Né considero il Male solo da un'angolazione umana: una spaventosa e crudele strage a Gaza, sotto un'ottica cosmica, non è meno straziante di un formicaio allagato. E' anche vero che la morte, se rapida ed indolore, non è il peggiore dei mali, laddove la vita schiacciata da immani patimenti fisici e psicologici assurge a Male quasi assoluto. Tuttavia, se ammettiamo che l'uomo è essere che, grazie al suo intelletto, costituisce in un certo qual modo uno dei vertici della natura, equiparare la calamità che colpisce un batterio a quella che tormenta un uomo di genio è forse opinabile.
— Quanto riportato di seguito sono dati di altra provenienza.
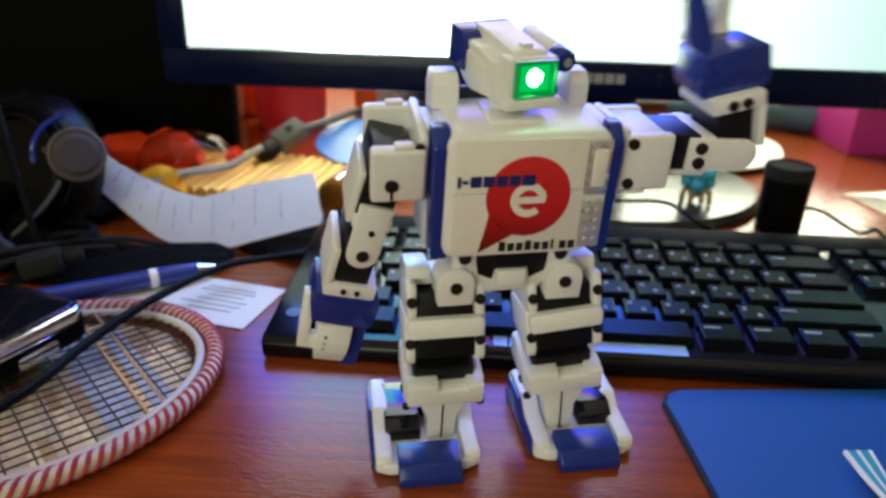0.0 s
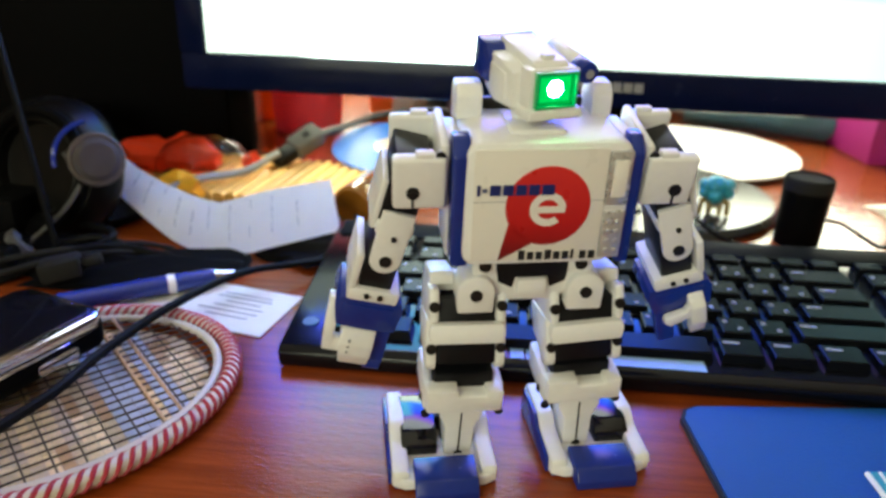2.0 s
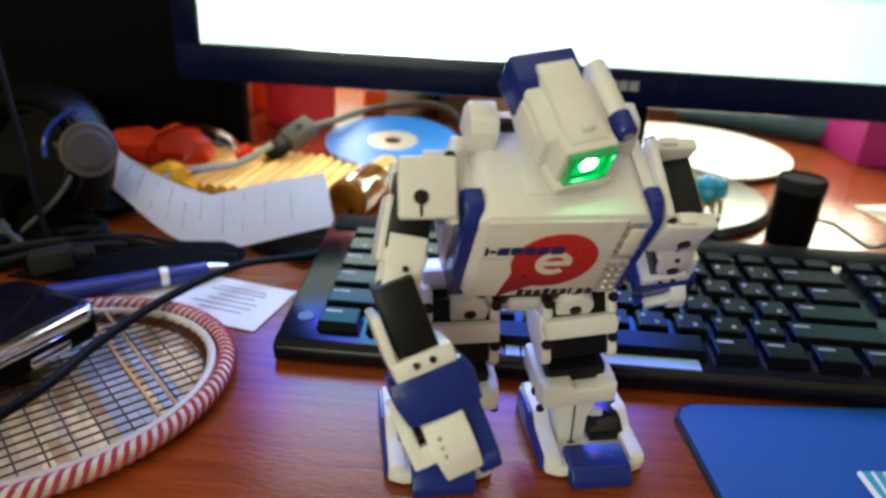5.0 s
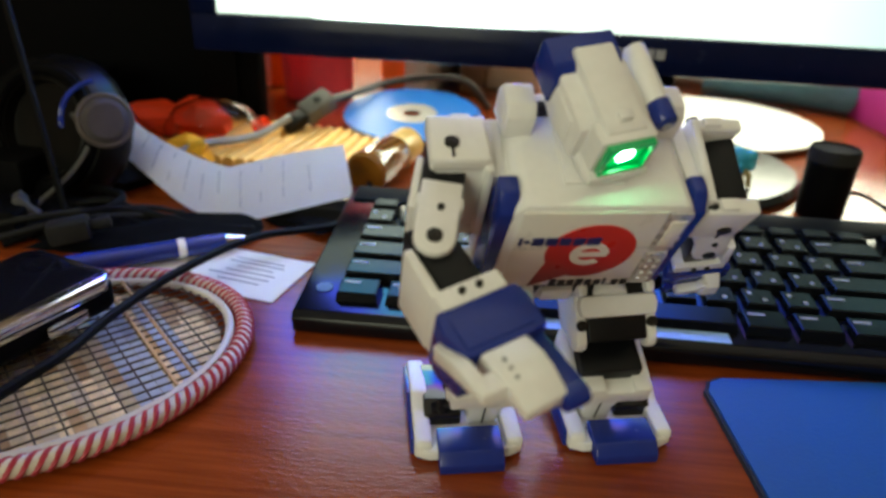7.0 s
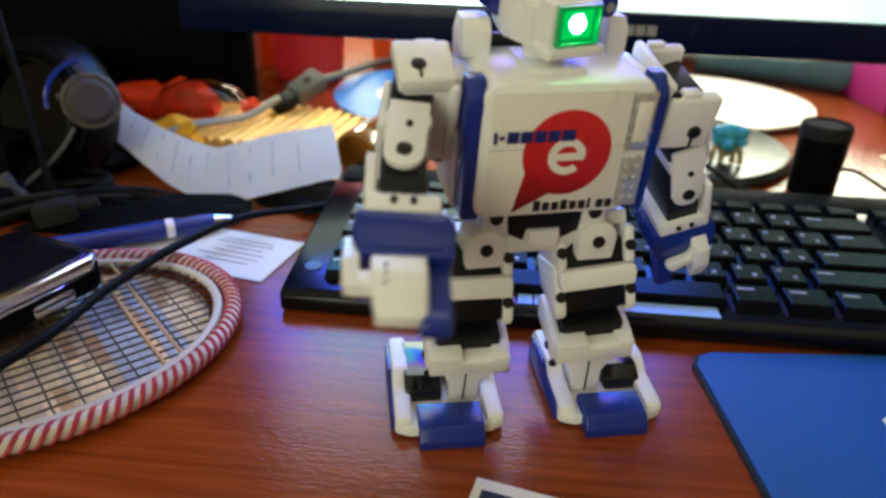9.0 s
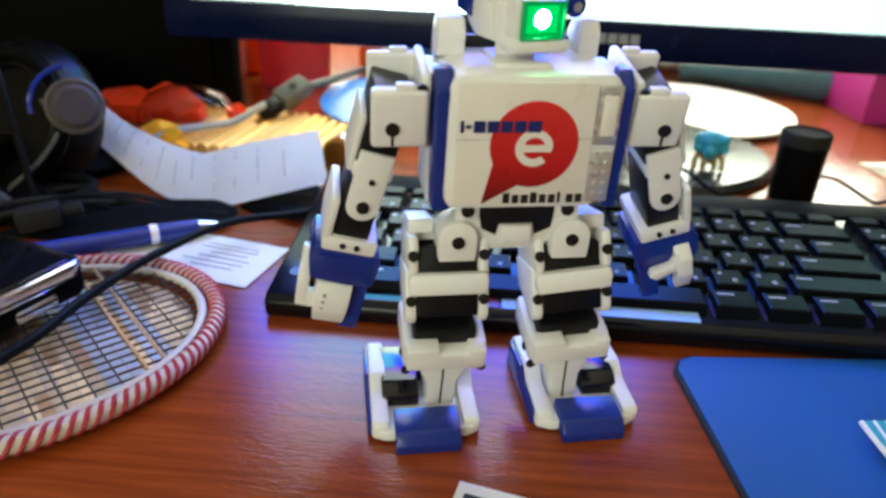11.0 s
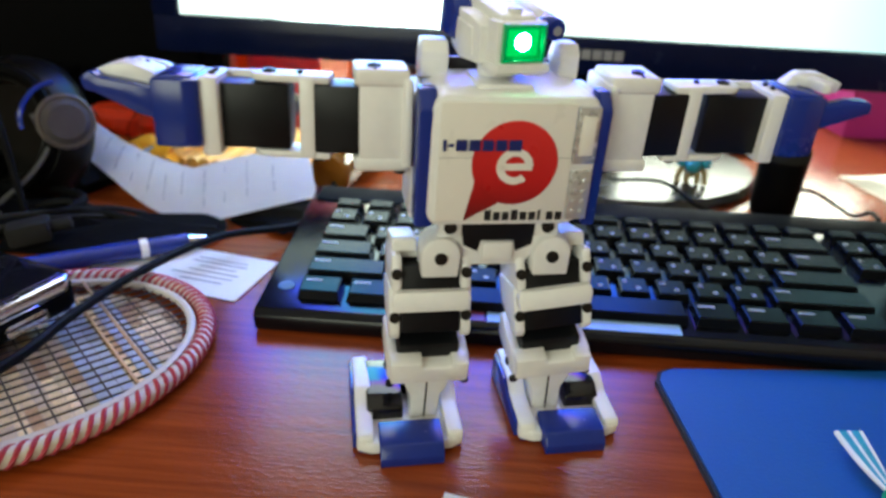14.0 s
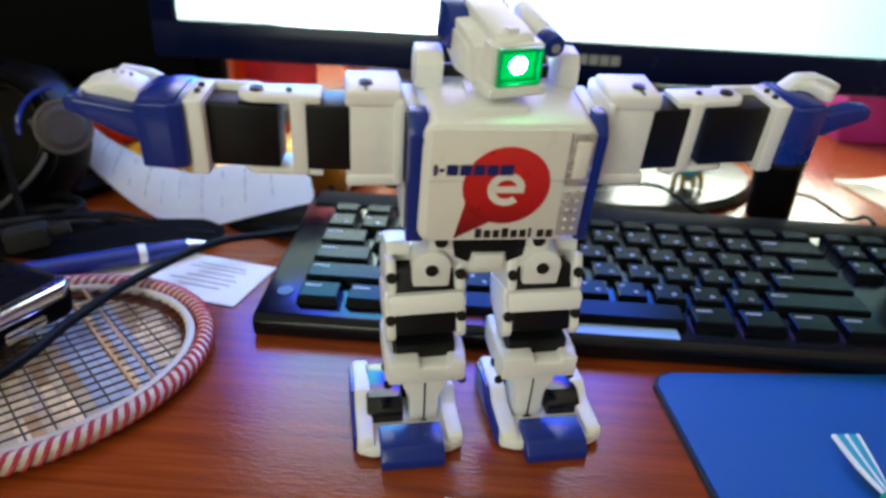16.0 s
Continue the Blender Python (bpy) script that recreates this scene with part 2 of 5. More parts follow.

Possiamo anche ammettere che l'universo costituisca il migliore dei mondi possibili: dovremo allora immaginare che in altri pianeti abitino civiltà evolute in cui il male di qualsiasi natura sia estremamente ridotto e raro. I sostenitori dell'ipotesi monopolare, però, sembrano dar ragione a Schopenauer, concependo un cosmo come creazione ahrimanica. Ora, pur senza abbracciare l'ingenua, antropocentrica e riduttiva visione di Voltaire, non mi sento neppure di sottoscrivere le concezioni di Leibnitz che prescindono dalla possibilità che l'universo sia un cedimento ontologico o che in esso si sia introdotto un virus, foss'anche "solo" sul pianeta Terra.

Forse non tutto è così perfetto come può apparire da certi angoli visuali, sebbene sia possibile che un'infinita ed ineffabile serenità sia il coronamento di esperienze travagliate, ma consacrate al bene ed alla verità.

Nondimeno, di fronte alla sfacciata sovrabbondanza di un Male (non male), il cui vero significato e fine mi restano piuttosto oscuri, preferisco ancora una volta tacere, senza cercare il conforto di spiegazioni filosofiche, soprattutto quelle di Leibnitz.